The Utah Recreational Land Exchange Act of 2009 authorized a trade of about 45,000 acres of state lands including scenic Colorado River redrock like Corona Arch for some 36,000 acres of oil- and gas-rich lands in eastern Utah. Still, the BLM has not come up with its half of the hundreds of thousands of dollars in appraisal costs needed to make it happen.
On Thursday, the School and Institutional Trust Lands Administration (SITLA) won tentative approval from its board to pay for initial mineral and environmental appraisals that could cost $350,000. Other needed appraisals could boost the total to $750,000, half of which the state expects the BLM to reimburse in extra land when the swap is done.
"If we're doing this [swap]," SITLA Director Kevin Carter said, "it's time to do it."
The prospect of paying for appraisals with no guarantee the swap will be completed irked Margaret Bird, education specialist with the state School Children's Trust. Schools are beneficiaries of SITLA revenues and would gain from any oil and gas development on the lands that BLM would be trading to the state.
"It's mind-boggling to me," Bird said, "that an agency [BLM] that has over a billion-dollar budget cannot come up with their half when Congress has told them to do it."
She plans to contact Rep. Rob Bishop and Sen. Orrin Hatch, both R-Utah, to see if they can spur any movement by the BLM or funding mechanism through Congress.
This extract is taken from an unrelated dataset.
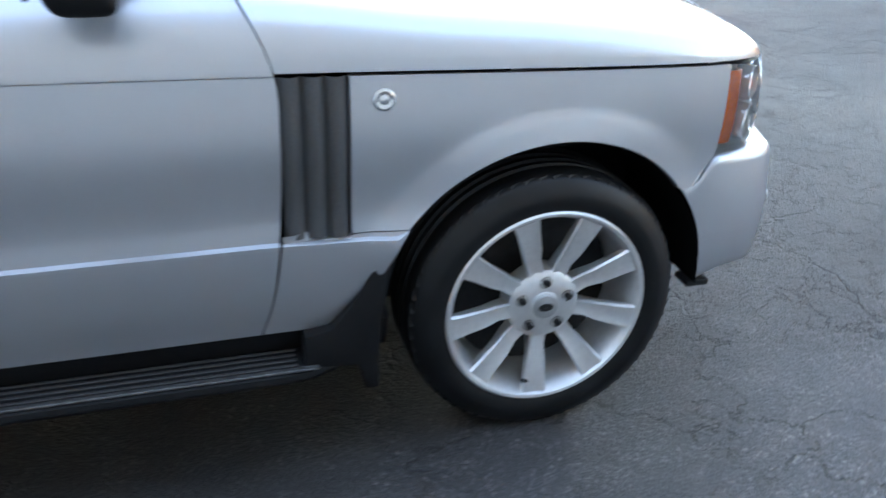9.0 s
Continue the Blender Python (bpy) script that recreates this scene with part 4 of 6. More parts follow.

For now, board members said SITLA could start looking for appraisers with the assumption that the state will have to recoup its costs by tacking federal lands onto the swap. If Congress or the BLM makes funds available before that, they said, then the agency can reimburse the state in cash.
BLM state office director Juan Palma is still seeking funds to pay the agency's half, spokeswoman Lola Bird said. "We all want this to happen," she added.
Environmentalists like the swap, and worked for its passage in Congress, because it protects "remarkable places along the Colorado River," said Bill Hedden, executive director of the Grand Canyon Trust.
"The schoolkids come out ahead and the natural places come out ahead," Hedden said. "It's a great exchange."